| Instructions to follow |
Quote all of the data that follows exactly as written, skipping the images.

++++++++++

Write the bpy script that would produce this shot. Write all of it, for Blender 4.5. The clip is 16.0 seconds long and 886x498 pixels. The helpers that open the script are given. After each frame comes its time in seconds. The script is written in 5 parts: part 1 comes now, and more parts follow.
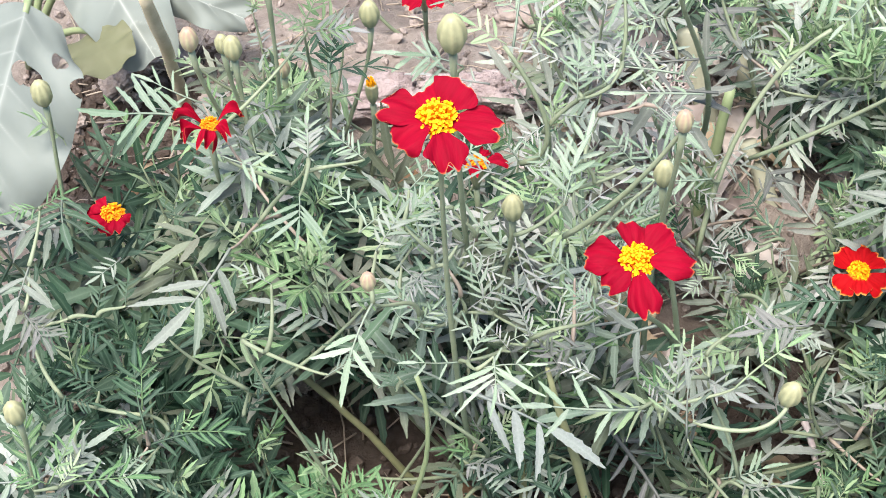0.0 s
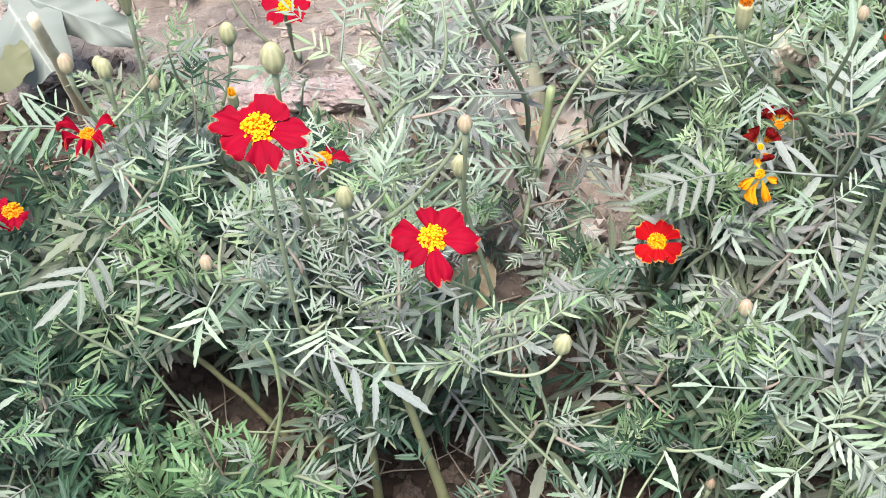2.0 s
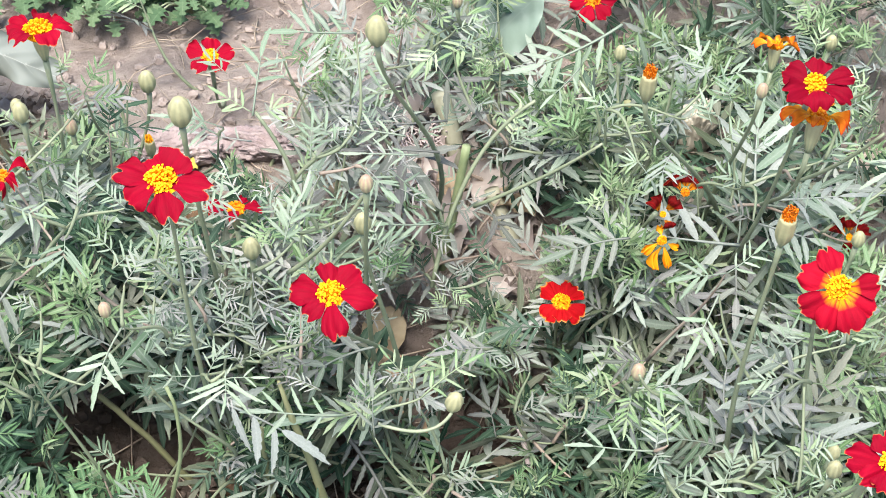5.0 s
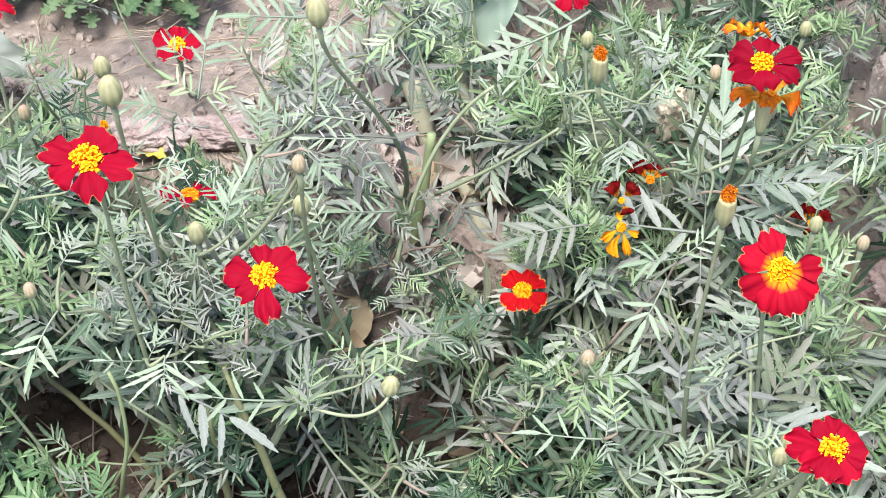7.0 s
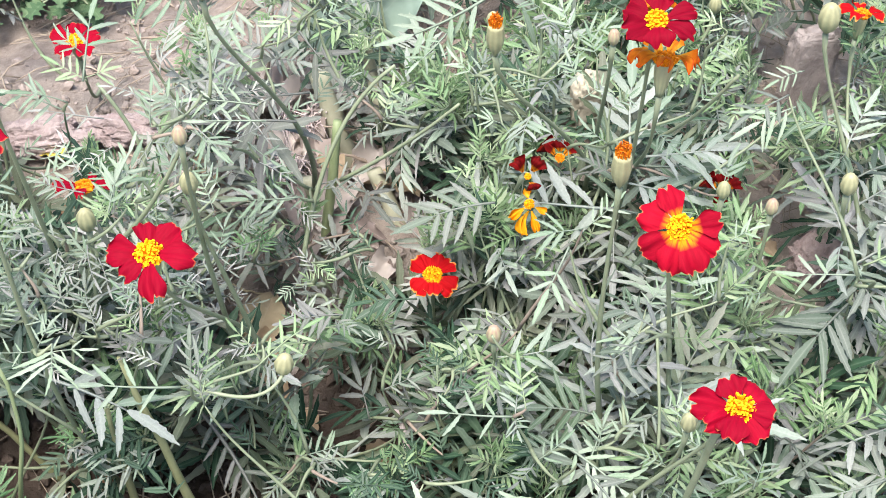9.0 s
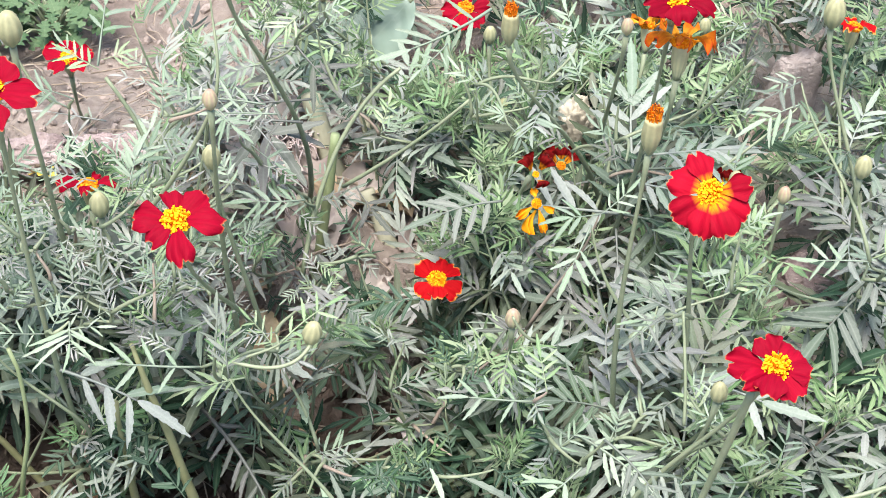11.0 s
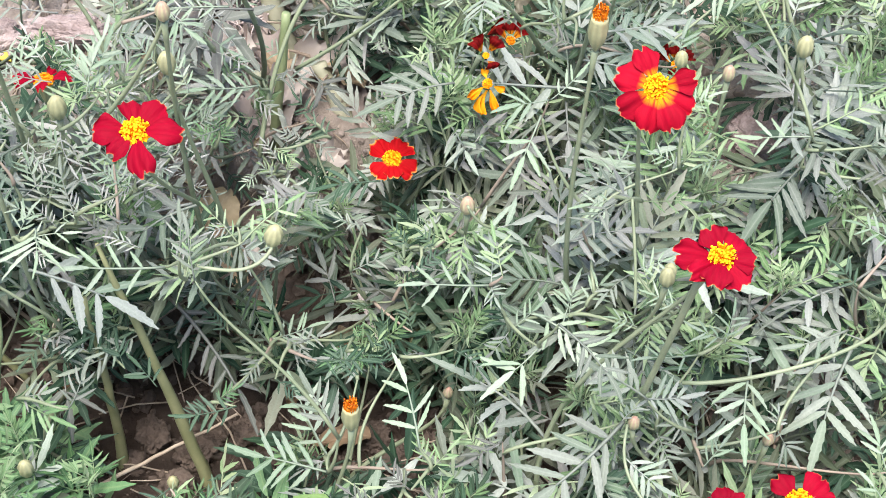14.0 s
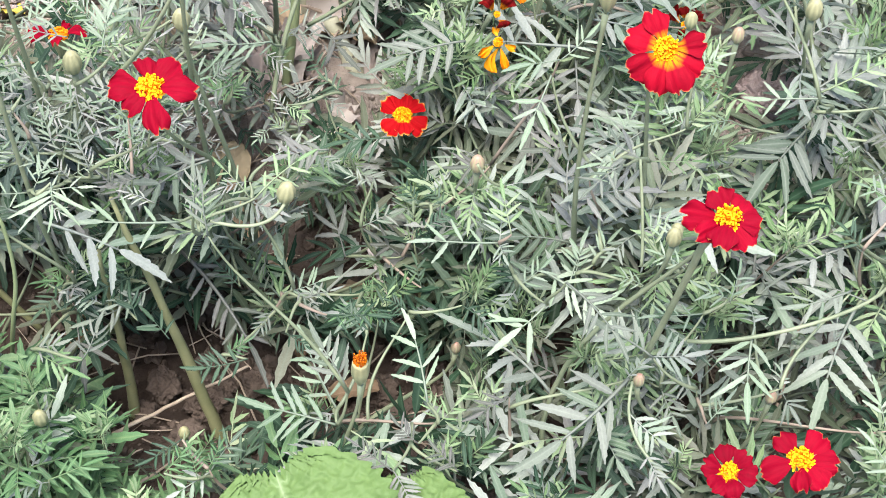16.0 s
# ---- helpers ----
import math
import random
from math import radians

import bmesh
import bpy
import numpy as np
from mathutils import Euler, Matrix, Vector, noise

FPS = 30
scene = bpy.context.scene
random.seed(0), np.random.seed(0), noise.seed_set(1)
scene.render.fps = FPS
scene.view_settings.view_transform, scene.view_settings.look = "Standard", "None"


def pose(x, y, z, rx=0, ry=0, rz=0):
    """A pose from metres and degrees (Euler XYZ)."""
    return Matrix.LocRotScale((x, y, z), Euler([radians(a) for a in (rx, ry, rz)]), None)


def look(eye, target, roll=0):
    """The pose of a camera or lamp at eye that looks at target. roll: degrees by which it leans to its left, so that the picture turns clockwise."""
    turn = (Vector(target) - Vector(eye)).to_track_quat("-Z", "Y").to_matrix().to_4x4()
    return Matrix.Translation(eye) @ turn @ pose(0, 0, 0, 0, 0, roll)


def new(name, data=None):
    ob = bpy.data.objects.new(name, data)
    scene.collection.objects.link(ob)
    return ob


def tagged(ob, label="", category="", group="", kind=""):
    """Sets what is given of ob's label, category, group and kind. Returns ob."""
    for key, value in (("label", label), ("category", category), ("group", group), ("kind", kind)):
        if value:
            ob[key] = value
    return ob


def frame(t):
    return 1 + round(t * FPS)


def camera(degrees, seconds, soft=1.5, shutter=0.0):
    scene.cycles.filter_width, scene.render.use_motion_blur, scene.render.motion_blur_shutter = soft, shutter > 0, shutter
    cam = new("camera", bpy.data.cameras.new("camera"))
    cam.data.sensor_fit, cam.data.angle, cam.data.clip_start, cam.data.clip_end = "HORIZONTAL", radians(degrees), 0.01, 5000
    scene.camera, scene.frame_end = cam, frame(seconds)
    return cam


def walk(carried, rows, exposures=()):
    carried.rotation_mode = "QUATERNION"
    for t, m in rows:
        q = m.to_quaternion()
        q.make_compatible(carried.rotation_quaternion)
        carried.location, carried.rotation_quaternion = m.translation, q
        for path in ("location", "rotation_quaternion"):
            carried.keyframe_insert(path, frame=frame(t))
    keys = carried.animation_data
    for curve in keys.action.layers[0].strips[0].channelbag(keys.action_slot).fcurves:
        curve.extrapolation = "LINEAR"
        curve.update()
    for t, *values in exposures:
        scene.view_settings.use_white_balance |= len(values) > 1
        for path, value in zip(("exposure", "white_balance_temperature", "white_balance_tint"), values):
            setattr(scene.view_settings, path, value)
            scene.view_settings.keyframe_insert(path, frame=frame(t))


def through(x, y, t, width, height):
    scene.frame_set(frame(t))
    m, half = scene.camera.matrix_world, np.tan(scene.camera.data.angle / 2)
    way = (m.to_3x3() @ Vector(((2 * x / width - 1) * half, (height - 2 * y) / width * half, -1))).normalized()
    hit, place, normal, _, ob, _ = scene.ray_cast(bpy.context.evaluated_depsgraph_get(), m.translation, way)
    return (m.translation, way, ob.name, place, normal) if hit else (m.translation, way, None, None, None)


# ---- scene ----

# ---- camera ----
cam = camera(30, 16.0, soft=0.7)
PATH = [
    (0, -0.1537, 0.1025, 0.9343, 36.981, 1.777, 0.662),
    (0.5, -0.1436, 0.0703, 0.9761, 36.609, 1.000, 1.694),
    (1, -0.1362, 0.0565, 1.0047, 37.146, -0.027, 2.285),
    (1.5, -0.1221, 0.0321, 1.0293, 36.913, 0.554, 1.123),
    (2, -0.0850, 0.0094, 1.0565, 36.265, 1.525, -1.742),
    (2.5, -0.0631, 0.0048, 1.0738, 36.075, -0.740, -1.298),
    (3, -0.0590, 0.0033, 1.0797, 36.277, -0.847, -1.202),
    (3.5, -0.0578, 0.0031, 1.0805, 36.970, -0.985, -1.390),
    (3.7, -0.0571, 0.0037, 1.0815, 37.144, -1.327, -1.332),
    (5.8, -0.0582, 0.0019, 1.0751, 37.956, -0.801, -0.545),
    (6, -0.0553, 0.0010, 1.0742, 38.040, -0.643, -0.051),
    (6.5, -0.0365, -0.0011, 1.0694, 38.176, 0.069, -0.036),
    (7, 0.0005, -0.0004, 1.0596, 37.999, -0.038, -0.007),
    (7.5, 0.0309, 0.0033, 1.0519, 37.871, -0.036, 1.413),
    (8, 0.0546, 0.0015, 1.0425, 37.529, 1.058, 0.592),
    (8.5, 0.0508, 0.0003, 1.0290, 37.895, 0.585, -0.677),
    (8.7, 0.0456, -0.0031, 1.0231, 38.398, 0.569, -1.745),
    (10.8, -0.0214, -0.0675, 0.9626, 44.109, -2.119, -4.416),
    (11, -0.0248, -0.0676, 0.9558, 43.893, -1.920, -4.453),
    (11.5, -0.0304, -0.0708, 0.9481, 43.735, -1.579, -4.154),
    (12, -0.0310, -0.0717, 0.9419, 42.288, -1.483, -4.307),
    (12.5, -0.0315, -0.0644, 0.9463, 40.334, -1.410, -4.685),
    (13, -0.0278, -0.0576, 0.9521, 39.366, -1.579, -5.044),
    (13.5, -0.0250, -0.0456, 0.9781, 38.452, -1.727, -5.474),
    (14, -0.0248, -0.0480, 1.0061, 37.262, -1.882, -6.886),
    (14.5, -0.0246, -0.0539, 1.0173, 36.142, -2.430, -7.182),
    (15, -0.0247, -0.0532, 1.0185, 35.929, -2.543, -7.024),
    (15.5, -0.0268, -0.0515, 1.0181, 35.723, -2.258, -6.800),
    (16, -0.0277, -0.0514, 1.0181, 35.509, -2.087, -6.261),
]  # path end
walk(cam, [(t, pose(*p)) for t, *p in PATH])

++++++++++

| Exercise solution |
Write the bpy script that would produce this shot. Write all of it, for Blender 4.5. The clip is 16.0 seconds long and 886x498 pixels. The helpers that open the script are given. After each frame comes its time in seconds. The script is written in 5 parts: part 1 comes now, and more parts follow.
0.0 s
2.0 s
5.0 s
7.0 s
9.0 s
11.0 s
14.0 s
16.0 s
# ---- helpers ----
import math
import random
from math import radians

import bmesh
import bpy
import numpy as np
from mathutils import Euler, Matrix, Vector, noise

FPS = 30
scene = bpy.context.scene
random.seed(0), np.random.seed(0), noise.seed_set(1)
scene.render.fps = FPS
scene.view_settings.view_transform, scene.view_settings.look = "Standard", "None"


def pose(x, y, z, rx=0, ry=0, rz=0):
    """A pose from metres and degrees (Euler XYZ)."""
    return Matrix.LocRotScale((x, y, z), Euler([radians(a) for a in (rx, ry, rz)]), None)


def look(eye, target, roll=0):
    """The pose of a camera or lamp at eye that looks at target. roll: degrees by which it leans to its left, so that the picture turns clockwise."""
    turn = (Vector(target) - Vector(eye)).to_track_quat("-Z", "Y").to_matrix().to_4x4()
    return Matrix.Translation(eye) @ turn @ pose(0, 0, 0, 0, 0, roll)


def new(name, data=None):
    ob = bpy.data.objects.new(name, data)
    scene.collection.objects.link(ob)
    return ob


def tagged(ob, label="", category="", group="", kind=""):
    """Sets what is given of ob's label, category, group and kind. Returns ob."""
    for key, value in (("label", label), ("category", category), ("group", group), ("kind", kind)):
        if value:
            ob[key] = value
    return ob


def frame(t):
    return 1 + round(t * FPS)


def camera(degrees, seconds, soft=1.5, shutter=0.0):
    scene.cycles.filter_width, scene.render.use_motion_blur, scene.render.motion_blur_shutter = soft, shutter > 0, shutter
    cam = new("camera", bpy.data.cameras.new("camera"))
    cam.data.sensor_fit, cam.data.angle, cam.data.clip_start, cam.data.clip_end = "HORIZONTAL", radians(degrees), 0.01, 5000
    scene.camera, scene.frame_end = cam, frame(seconds)
    return cam


def walk(carried, rows, exposures=()):
    carried.rotation_mode = "QUATERNION"
    for t, m in rows:
        q = m.to_quaternion()
        q.make_compatible(carried.rotation_quaternion)
        carried.location, carried.rotation_quaternion = m.translation, q
        for path in ("location", "rotation_quaternion"):
            carried.keyframe_insert(path, frame=frame(t))
    keys = carried.animation_data
    for curve in keys.action.layers[0].strips[0].channelbag(keys.action_slot).fcurves:
        curve.extrapolation = "LINEAR"
        curve.update()
    for t, *values in exposures:
        scene.view_settings.use_white_balance |= len(values) > 1
        for path, value in zip(("exposure", "white_balance_temperature", "white_balance_tint"), values):
            setattr(scene.view_settings, path, value)
            scene.view_settings.keyframe_insert(path, frame=frame(t))


def through(x, y, t, width, height):
    scene.frame_set(frame(t))
    m, half = scene.camera.matrix_world, np.tan(scene.camera.data.angle / 2)
    way = (m.to_3x3() @ Vector(((2 * x / width - 1) * half, (height - 2 * y) / width * half, -1))).normalized()
    hit, place, normal, _, ob, _ = scene.ray_cast(bpy.context.evaluated_depsgraph_get(), m.translation, way)
    return (m.translation, way, ob.name, place, normal) if hit else (m.translation, way, None, None, None)


# ---- scene ----

# ---- camera ----
cam = camera(30, 16.0, soft=0.7)
PATH = [
    (0, -0.1537, 0.1025, 0.9343, 36.981, 1.777, 0.662),
    (0.5, -0.1436, 0.0703, 0.9761, 36.609, 1.000, 1.694),
    (1, -0.1362, 0.0565, 1.0047, 37.146, -0.027, 2.285),
    (1.5, -0.1221, 0.0321, 1.0293, 36.913, 0.554, 1.123),
    (2, -0.0850, 0.0094, 1.0565, 36.265, 1.525, -1.742),
    (2.5, -0.0631, 0.0048, 1.0738, 36.075, -0.740, -1.298),
    (3, -0.0590, 0.0033, 1.0797, 36.277, -0.847, -1.202),
    (3.5, -0.0578, 0.0031, 1.0805, 36.970, -0.985, -1.390),
    (3.7, -0.0571, 0.0037, 1.0815, 37.144, -1.327, -1.332),
    (5.8, -0.0582, 0.0019, 1.0751, 37.956, -0.801, -0.545),
    (6, -0.0553, 0.0010, 1.0742, 38.040, -0.643, -0.051),
    (6.5, -0.0365, -0.0011, 1.0694, 38.176, 0.069, -0.036),
    (7, 0.0005, -0.0004, 1.0596, 37.999, -0.038, -0.007),
    (7.5, 0.0309, 0.0033, 1.0519, 37.871, -0.036, 1.413),
    (8, 0.0546, 0.0015, 1.0425, 37.529, 1.058, 0.592),
    (8.5, 0.0508, 0.0003, 1.0290, 37.895, 0.585, -0.677),
    (8.7, 0.0456, -0.0031, 1.0231, 38.398, 0.569, -1.745),
    (10.8, -0.0214, -0.0675, 0.9626, 44.109, -2.119, -4.416),
    (11, -0.0248, -0.0676, 0.9558, 43.893, -1.920, -4.453),
    (11.5, -0.0304, -0.0708, 0.9481, 43.735, -1.579, -4.154),
    (12, -0.0310, -0.0717, 0.9419, 42.288, -1.483, -4.307),
    (12.5, -0.0315, -0.0644, 0.9463, 40.334, -1.410, -4.685),
    (13, -0.0278, -0.0576, 0.9521, 39.366, -1.579, -5.044),
    (13.5, -0.0250, -0.0456, 0.9781, 38.452, -1.727, -5.474),
    (14, -0.0248, -0.0480, 1.0061, 37.262, -1.882, -6.886),
    (14.5, -0.0246, -0.0539, 1.0173, 36.142, -2.430, -7.182),
    (15, -0.0247, -0.0532, 1.0185, 35.929, -2.543, -7.024),
    (15.5, -0.0268, -0.0515, 1.0181, 35.723, -2.258, -6.800),
    (16, -0.0277, -0.0514, 1.0181, 35.509, -2.087, -6.261),
]  # path end
walk(cam, [(t, pose(*p)) for t, *p in PATH])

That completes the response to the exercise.